Is unique_ptr thread safe? Is it impossible for the code below to print same number twice?
#include <memory>
#include <string>
#include <thread>
#include <cstdio>
using namespace std;
int main()
{
unique_ptr<int> work;
thread t1([&] {
while (true) {
const unique_ptr<int> localWork = move(work);
if (localWork)
printf("thread1: %d\n", *localWork);
this_thread::yield();
}
});
thread t2([&] {
while (true) {
const unique_ptr<int> localWork = move(work);
if (localWork)
printf("thread2: %d\n", *localWork);
this_thread::yield();
}
});
for (int i = 0; ; i++) {
work.reset(new int(i));
while (work)
this_thread::yield();
}
return 0;
}
unique_ptr is thread safe when used correctly. You broke the unwritten rule: Thou shalt never pass unique_ptr between threads by reference.

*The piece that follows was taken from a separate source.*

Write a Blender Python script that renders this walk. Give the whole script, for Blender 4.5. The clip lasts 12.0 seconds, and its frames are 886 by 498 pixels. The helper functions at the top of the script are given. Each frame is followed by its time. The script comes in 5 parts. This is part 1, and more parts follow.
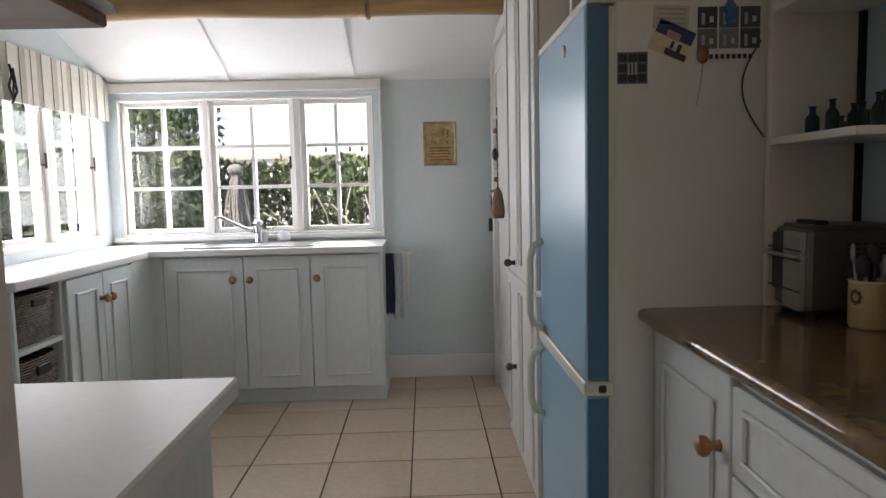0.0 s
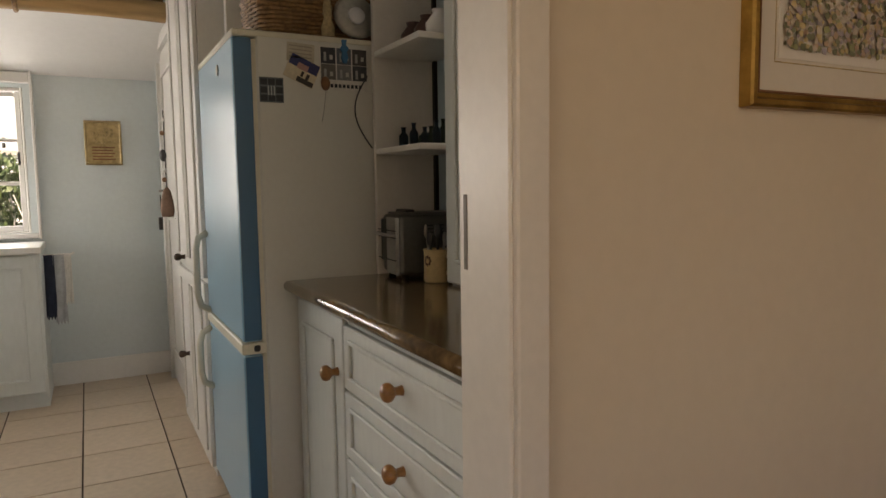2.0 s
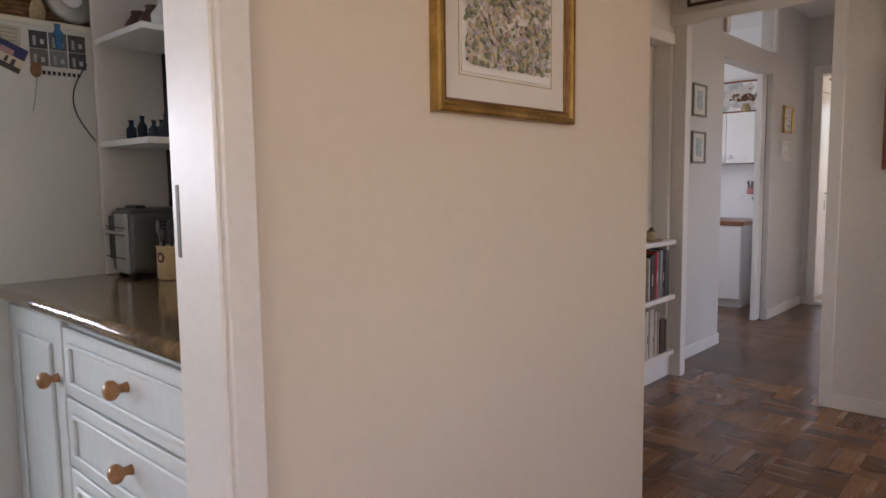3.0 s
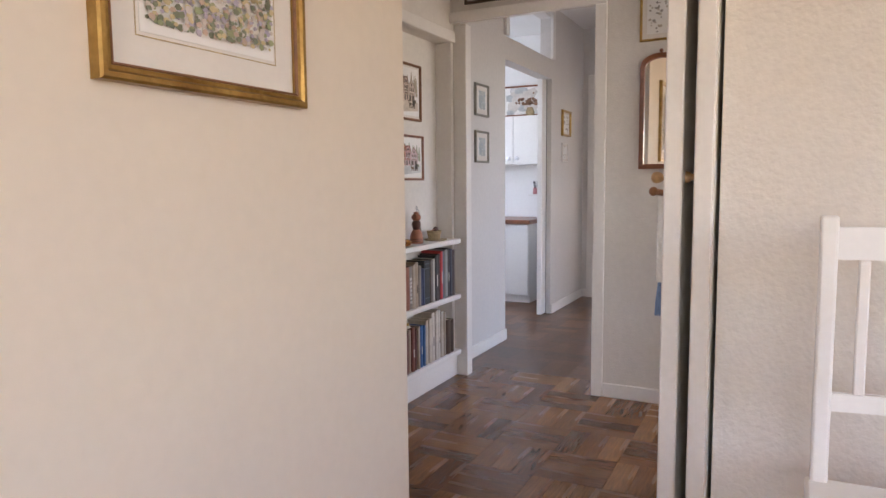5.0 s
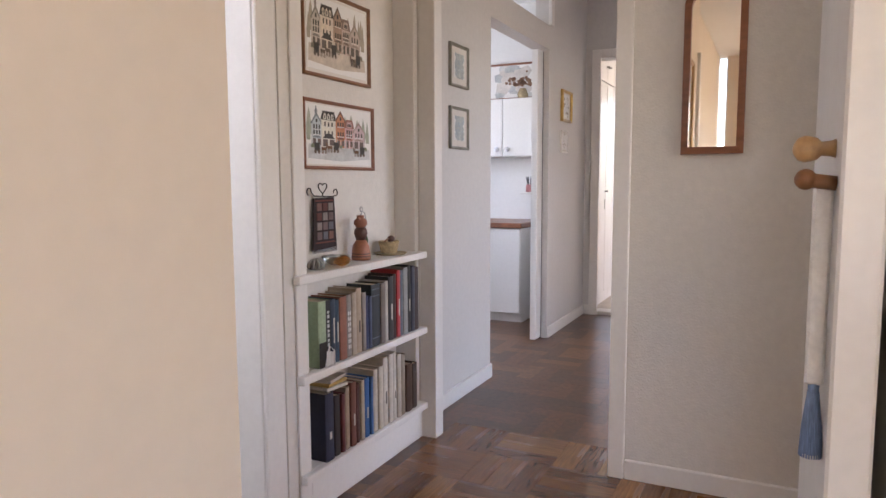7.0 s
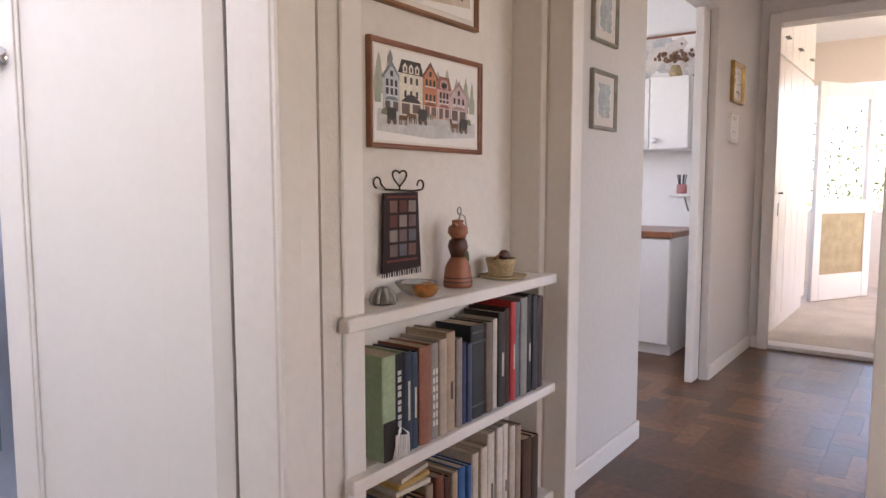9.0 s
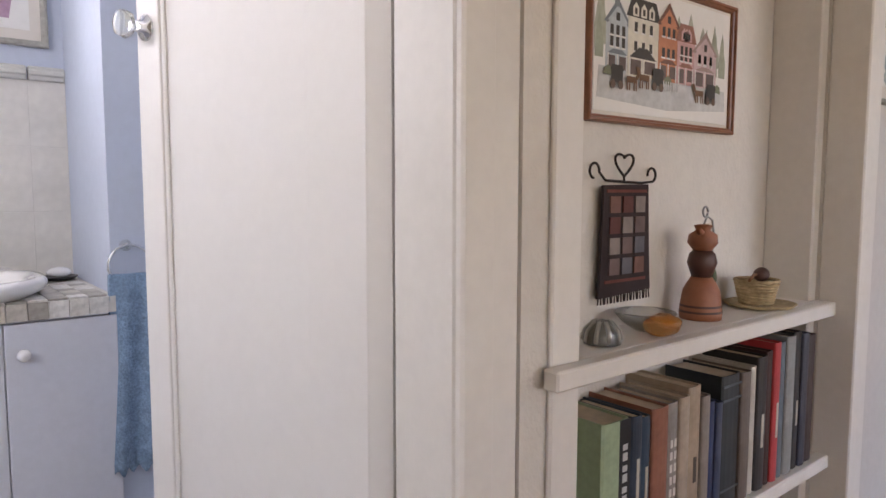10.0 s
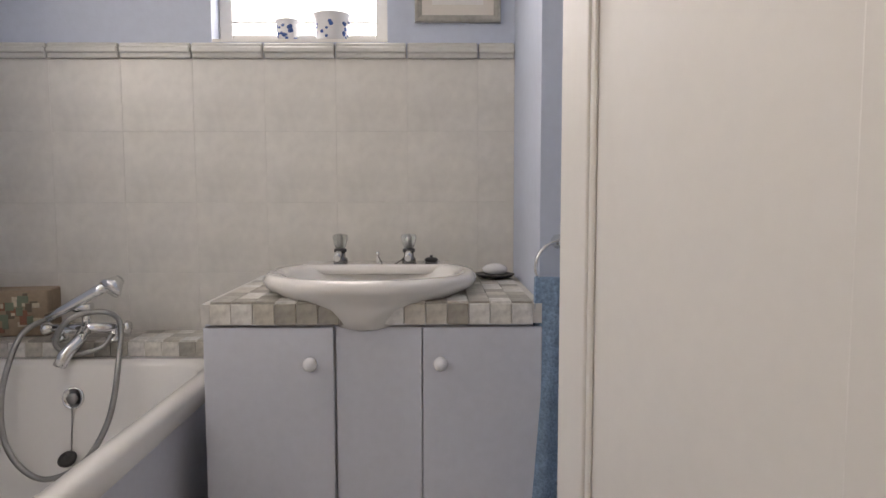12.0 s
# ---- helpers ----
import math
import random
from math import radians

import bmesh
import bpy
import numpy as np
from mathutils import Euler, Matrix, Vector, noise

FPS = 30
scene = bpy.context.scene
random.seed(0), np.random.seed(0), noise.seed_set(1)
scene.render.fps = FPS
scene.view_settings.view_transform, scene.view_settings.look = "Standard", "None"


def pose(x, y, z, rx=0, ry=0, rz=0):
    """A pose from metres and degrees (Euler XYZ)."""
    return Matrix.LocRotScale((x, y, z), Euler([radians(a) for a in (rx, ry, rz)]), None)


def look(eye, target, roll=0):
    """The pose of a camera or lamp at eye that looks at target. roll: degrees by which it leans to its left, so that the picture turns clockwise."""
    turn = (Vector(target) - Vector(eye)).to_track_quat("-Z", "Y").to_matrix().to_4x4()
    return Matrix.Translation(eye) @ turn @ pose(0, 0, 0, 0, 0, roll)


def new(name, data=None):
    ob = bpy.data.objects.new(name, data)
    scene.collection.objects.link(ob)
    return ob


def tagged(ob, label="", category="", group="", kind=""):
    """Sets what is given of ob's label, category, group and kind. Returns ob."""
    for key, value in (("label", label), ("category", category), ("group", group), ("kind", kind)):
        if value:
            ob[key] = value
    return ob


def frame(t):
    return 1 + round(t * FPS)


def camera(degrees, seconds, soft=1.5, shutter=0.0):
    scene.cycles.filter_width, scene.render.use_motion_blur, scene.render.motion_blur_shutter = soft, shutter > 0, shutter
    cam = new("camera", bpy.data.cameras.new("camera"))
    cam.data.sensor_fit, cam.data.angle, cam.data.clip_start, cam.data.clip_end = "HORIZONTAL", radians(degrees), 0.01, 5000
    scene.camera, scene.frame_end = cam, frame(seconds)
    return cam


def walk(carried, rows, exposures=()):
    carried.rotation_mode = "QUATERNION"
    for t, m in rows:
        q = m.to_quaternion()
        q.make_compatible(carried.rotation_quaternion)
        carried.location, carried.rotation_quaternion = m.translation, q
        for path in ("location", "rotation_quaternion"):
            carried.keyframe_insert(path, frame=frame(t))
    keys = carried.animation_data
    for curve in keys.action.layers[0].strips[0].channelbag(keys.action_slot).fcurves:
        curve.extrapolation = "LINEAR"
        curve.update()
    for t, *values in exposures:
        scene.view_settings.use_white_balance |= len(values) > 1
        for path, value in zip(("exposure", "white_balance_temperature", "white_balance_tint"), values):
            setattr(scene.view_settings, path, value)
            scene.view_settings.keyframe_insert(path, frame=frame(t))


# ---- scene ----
cam = camera(66.6, 12.0)
PATH = [
    (0, (0.206, -0.084, 1.196), (0.256, 1.907, 1.014), -1.3),
    (0.5, (0.177, -0.243, 1.204), (0.356, 1.74, 1.02), -1.3),
    (1, (0.196, -0.391, 1.187), (0.527, 1.573, 1.004), -1.2),
    (1.5, (0.212, -0.473, 1.187), (0.795, 1.431, 1.001), -1.0),
    (2, (0.198, -0.523, 1.172), (1.125, 1.24, 0.988), -0.8),
    (2.5, (0.188, -0.594, 1.162), (1.432, 0.96, 0.97), -0.9),
    (3, (0.203, -0.659, 1.157), (1.67, 0.686, 0.964), -0.7),
    (3.5, (0.22, -0.716, 1.156), (1.86, 0.413, 0.969), -0.6),
    (5.5, (0.7, -0.639, 1.127), (2.481, 0.248, 0.926), -0.4),
    (6, (0.98, -0.507, 1.12), (2.766, 0.369, 0.911), -0.2),
    (6.5, (1.251, -0.41, 1.115), (3.039, 0.464, 0.915), -0.2),
    (8.5, (2.127, -0.012, 1.072), (3.864, 0.962, 0.887), -0.1),
    (9, (2.267, 0.104, 1.066), (3.869, 1.287, 0.882), 0.0),
    (9.5, (2.41, 0.293, 1.059), (3.864, 1.653, 0.872), 0.1),
    (10, (2.533, 0.441, 1.043), (3.792, 1.985, 0.87), 0.1),
    (10.5, (2.609, 0.606, 1.044), (3.557, 2.359, 0.869), 0.2),
    (11, (2.675, 0.77, 1.011), (3.318, 2.657, 0.852), -0.3),
    (11.5, (2.714, 0.878, 1.005), (3.123, 2.829, 0.844), -0.2),
    (12, (2.754, 0.95, 0.993), (2.78, 2.943, 0.834), -0.1),
]
EXPOSURES = [(0, 0.90, 6900, 18), (1, 1.00, 6900, 18), (1.5, 1.00, 7400, 18), (2, 1.05, 8500, 19), (2.5, 1.50, 7000, 21), (3, 2.00, 6400, 22), (3.5, 2.30, 5950, 22), (5.5, 2.78, 6000, 18), (6.5, 2.78, 6050, 19), (8.5, 2.75, 6600, 25), (9.0, 2.70, 6600, 24), (9.5, 2.62, 6430, 22), (10.5, 2.48, 6720, 19), (11, 2.26, 6900, 18), (12, 2.03, 7300, 17)]
walk(cam, [(t, look(eye, target, roll)) for t, eye, target, roll in PATH], EXPOSURES)

# ---- world, sun, window and fill light ----
world = bpy.data.worlds.new("sky")
scene.world = world
world.use_nodes = True
wn = world.node_tree.nodes
sky = wn.new("ShaderNodeTexSky")
sky.sky_type = 'NISHITA'
sky.sun_disc = False
sky.sun_elevation = radians(52)
sky.sun_rotation = radians(-135)
world.node_tree.links.new(sky.outputs[0], wn["Background"].inputs[0])
wn["Background"].inputs[1].default_value = 0.15
sun_data = bpy.data.lights.new("sun", "SUN")
sun_data.energy, sun_data.angle, sun_data.color = 5.0, radians(0.6), (1.0, 0.95, 0.88)
sun = new("sun", sun_data)
sun.matrix_world = look((-5, -3, 9), (-0.4, 1.5, 0))


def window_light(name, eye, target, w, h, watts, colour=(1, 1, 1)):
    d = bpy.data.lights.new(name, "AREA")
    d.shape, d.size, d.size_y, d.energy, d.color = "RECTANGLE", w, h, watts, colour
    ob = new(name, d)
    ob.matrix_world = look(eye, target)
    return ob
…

The philosophy behind unique_ptr is that it has a single (unique) owner at all times. Because of that, you can always pass it safely between threads without synchronization -- but you have to pass it by value, not by reference. Once you create aliases to a unique_ptr, you lose the uniqueness property and all bets are off. Unfortunately C++ can't guarantee uniqueness, so you are left with a convention that you have to follow religiously. Don't create aliases to a unique_ptr!